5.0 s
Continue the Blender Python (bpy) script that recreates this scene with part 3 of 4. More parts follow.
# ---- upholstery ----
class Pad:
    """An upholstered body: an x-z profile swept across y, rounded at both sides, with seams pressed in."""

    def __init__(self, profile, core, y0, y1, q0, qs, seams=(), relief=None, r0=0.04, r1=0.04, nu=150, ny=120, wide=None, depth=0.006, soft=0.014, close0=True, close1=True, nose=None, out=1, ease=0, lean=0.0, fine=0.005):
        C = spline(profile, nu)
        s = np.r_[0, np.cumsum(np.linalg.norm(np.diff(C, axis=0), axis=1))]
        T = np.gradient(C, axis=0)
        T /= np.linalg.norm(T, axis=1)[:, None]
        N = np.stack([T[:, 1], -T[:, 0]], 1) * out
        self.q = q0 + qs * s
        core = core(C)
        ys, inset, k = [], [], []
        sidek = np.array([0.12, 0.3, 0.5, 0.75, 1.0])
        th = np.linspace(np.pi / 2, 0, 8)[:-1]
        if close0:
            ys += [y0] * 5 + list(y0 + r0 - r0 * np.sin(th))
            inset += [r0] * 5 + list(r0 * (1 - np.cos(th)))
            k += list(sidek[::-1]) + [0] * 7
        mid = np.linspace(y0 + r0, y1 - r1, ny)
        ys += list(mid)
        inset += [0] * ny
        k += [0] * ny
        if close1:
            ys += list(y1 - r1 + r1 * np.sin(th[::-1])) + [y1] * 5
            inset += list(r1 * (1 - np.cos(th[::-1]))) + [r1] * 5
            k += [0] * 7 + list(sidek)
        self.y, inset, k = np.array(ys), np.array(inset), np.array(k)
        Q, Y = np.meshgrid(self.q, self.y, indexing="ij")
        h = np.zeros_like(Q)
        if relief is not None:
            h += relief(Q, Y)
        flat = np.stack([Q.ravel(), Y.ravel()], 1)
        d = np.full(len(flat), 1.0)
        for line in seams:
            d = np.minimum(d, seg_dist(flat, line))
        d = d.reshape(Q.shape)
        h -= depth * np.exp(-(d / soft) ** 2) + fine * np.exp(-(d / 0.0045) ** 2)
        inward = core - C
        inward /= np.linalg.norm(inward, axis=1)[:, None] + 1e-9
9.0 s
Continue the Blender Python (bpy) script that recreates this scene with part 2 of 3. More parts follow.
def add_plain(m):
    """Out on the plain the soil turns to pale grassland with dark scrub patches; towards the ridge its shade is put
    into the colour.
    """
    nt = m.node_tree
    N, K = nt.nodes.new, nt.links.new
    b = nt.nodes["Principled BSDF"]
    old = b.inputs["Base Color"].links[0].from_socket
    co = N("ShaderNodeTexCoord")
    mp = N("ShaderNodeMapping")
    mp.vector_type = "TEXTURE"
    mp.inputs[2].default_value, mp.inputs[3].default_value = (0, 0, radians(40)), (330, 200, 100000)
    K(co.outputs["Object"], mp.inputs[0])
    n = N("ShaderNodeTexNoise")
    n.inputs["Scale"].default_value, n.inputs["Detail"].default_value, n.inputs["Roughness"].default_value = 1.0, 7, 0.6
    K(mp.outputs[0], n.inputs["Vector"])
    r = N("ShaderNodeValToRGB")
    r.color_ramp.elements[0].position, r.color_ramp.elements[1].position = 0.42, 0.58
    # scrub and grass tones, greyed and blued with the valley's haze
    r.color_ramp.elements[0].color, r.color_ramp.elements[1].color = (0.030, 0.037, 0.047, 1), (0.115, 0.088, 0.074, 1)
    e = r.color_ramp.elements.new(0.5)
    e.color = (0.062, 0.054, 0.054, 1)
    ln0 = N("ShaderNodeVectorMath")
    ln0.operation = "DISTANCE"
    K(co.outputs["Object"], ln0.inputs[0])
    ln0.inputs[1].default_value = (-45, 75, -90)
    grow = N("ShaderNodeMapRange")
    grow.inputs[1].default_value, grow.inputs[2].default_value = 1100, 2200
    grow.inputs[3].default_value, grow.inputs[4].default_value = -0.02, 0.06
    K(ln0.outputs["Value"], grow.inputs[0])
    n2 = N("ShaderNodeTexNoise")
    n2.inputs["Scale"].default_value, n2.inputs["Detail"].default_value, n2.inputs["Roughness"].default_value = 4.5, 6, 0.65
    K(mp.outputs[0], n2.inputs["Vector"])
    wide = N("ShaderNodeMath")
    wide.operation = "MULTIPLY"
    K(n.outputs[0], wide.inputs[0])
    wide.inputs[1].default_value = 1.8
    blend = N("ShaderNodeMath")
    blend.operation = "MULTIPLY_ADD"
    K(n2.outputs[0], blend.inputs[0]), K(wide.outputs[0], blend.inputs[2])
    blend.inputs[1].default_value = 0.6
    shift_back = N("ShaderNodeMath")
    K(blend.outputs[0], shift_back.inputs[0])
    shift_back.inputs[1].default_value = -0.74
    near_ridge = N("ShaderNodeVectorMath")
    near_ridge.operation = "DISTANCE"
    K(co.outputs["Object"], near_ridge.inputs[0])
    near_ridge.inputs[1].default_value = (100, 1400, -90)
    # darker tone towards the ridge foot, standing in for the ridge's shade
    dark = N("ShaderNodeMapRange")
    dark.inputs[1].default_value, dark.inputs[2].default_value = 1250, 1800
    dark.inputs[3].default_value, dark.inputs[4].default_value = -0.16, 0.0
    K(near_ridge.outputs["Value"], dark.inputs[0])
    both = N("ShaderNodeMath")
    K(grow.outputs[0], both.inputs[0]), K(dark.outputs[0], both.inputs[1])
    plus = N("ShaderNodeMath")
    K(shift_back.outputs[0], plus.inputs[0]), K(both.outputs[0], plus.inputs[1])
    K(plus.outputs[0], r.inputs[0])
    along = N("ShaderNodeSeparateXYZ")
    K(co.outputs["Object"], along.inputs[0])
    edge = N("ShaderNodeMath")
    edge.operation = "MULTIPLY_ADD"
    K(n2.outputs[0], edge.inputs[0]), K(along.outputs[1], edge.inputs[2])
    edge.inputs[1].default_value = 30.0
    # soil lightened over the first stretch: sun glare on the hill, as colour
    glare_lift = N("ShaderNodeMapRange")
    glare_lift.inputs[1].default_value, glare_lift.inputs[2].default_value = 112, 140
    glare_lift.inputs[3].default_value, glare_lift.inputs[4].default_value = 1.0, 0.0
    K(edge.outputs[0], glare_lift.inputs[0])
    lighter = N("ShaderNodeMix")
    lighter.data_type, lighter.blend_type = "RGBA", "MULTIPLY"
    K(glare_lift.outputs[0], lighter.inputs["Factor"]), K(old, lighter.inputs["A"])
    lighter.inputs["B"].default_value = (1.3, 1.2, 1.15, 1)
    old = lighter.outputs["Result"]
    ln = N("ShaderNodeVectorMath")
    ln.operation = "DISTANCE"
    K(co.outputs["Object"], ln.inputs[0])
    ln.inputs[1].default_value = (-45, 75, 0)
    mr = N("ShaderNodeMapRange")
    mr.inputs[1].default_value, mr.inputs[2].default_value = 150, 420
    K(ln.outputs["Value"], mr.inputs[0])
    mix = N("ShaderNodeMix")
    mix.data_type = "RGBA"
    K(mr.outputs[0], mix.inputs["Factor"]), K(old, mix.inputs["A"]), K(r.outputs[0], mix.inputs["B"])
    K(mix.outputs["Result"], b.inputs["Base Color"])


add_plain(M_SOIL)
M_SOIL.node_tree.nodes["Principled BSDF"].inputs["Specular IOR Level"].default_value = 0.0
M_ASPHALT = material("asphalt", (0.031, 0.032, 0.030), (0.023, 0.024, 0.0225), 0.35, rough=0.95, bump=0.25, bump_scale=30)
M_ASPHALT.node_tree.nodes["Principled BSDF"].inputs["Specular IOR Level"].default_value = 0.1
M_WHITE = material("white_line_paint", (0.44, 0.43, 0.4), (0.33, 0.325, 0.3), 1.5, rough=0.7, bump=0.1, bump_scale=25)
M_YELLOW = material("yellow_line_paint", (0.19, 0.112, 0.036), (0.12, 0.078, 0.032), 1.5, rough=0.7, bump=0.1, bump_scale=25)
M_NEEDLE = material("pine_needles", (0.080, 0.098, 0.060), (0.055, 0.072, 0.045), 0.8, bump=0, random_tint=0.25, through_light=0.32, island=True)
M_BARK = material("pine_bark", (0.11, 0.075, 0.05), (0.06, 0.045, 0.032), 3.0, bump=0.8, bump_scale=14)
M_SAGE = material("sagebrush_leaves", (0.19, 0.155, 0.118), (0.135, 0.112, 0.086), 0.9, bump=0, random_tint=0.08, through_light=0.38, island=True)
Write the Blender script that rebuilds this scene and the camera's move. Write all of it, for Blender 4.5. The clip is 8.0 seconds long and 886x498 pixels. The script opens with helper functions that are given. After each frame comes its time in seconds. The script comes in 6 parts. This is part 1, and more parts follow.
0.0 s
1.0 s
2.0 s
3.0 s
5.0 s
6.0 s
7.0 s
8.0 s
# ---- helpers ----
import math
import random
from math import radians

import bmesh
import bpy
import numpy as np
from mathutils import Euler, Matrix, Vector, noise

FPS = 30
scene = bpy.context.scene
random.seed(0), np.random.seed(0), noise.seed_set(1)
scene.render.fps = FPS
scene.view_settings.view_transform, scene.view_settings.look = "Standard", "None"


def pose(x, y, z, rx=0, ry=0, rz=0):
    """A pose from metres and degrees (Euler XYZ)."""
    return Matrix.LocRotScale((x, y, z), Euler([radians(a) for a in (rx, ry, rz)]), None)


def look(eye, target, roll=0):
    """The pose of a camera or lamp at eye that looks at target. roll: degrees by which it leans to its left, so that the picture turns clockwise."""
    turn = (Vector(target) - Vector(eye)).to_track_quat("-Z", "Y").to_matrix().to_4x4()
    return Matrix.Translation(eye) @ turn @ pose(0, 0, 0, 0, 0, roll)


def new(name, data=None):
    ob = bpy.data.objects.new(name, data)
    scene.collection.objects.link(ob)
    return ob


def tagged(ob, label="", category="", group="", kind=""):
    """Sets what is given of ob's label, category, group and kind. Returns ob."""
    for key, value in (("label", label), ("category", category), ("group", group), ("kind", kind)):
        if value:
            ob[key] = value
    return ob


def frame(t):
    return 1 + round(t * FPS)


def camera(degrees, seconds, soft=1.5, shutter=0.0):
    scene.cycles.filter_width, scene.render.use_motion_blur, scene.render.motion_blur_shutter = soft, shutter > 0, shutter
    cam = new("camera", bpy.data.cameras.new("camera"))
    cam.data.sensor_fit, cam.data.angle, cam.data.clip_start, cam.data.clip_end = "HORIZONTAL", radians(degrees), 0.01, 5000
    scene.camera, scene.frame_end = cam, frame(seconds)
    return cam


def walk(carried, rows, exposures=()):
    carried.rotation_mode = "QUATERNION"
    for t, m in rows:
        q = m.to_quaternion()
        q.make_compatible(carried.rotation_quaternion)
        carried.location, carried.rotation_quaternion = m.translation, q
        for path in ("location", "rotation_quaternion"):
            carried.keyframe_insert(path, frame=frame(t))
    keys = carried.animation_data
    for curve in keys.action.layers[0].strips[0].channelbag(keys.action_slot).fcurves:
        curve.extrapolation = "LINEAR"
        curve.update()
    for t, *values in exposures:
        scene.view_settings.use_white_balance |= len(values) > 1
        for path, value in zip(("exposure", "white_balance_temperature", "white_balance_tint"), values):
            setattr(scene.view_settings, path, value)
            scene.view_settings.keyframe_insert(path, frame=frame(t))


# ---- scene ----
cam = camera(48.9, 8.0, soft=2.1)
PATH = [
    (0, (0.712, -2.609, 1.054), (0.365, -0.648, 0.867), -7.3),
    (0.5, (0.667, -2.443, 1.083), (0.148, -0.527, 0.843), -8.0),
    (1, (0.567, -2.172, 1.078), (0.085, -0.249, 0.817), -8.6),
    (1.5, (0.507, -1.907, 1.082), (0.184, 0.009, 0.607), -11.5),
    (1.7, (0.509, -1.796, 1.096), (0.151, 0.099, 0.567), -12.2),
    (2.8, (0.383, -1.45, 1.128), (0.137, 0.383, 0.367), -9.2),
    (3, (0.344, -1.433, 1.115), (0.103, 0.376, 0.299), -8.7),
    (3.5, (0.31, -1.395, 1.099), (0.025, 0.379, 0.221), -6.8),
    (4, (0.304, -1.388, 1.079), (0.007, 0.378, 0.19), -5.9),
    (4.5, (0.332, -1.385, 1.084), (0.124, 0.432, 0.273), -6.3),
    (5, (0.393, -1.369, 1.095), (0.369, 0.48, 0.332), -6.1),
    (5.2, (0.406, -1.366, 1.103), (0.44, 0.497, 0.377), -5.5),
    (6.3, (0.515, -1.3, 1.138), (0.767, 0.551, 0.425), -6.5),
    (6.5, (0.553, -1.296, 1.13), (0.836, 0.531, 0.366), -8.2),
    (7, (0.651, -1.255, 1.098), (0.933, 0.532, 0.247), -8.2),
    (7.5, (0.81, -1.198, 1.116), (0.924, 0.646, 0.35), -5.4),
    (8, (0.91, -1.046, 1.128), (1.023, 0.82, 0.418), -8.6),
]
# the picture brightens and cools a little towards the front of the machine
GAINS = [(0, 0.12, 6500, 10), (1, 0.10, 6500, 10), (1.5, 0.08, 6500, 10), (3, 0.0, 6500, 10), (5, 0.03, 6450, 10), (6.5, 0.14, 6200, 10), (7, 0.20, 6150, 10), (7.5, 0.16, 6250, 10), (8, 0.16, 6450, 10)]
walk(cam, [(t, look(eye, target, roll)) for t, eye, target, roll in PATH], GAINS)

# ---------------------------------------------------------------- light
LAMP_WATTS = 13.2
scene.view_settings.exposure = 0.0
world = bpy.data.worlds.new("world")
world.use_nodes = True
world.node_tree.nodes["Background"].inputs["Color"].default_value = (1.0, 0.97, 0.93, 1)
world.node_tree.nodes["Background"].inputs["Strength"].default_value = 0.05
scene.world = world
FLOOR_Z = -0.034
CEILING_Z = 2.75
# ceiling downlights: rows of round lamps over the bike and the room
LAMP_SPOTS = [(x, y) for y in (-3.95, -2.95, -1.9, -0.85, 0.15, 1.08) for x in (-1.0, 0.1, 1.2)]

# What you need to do
Search the data for the string "keys". List each line that has it.

# Answer for the task
    keys = carried.animation_data
    for curve in keys.action.layers[0].strips[0].channelbag(keys.action_slot).fcurves:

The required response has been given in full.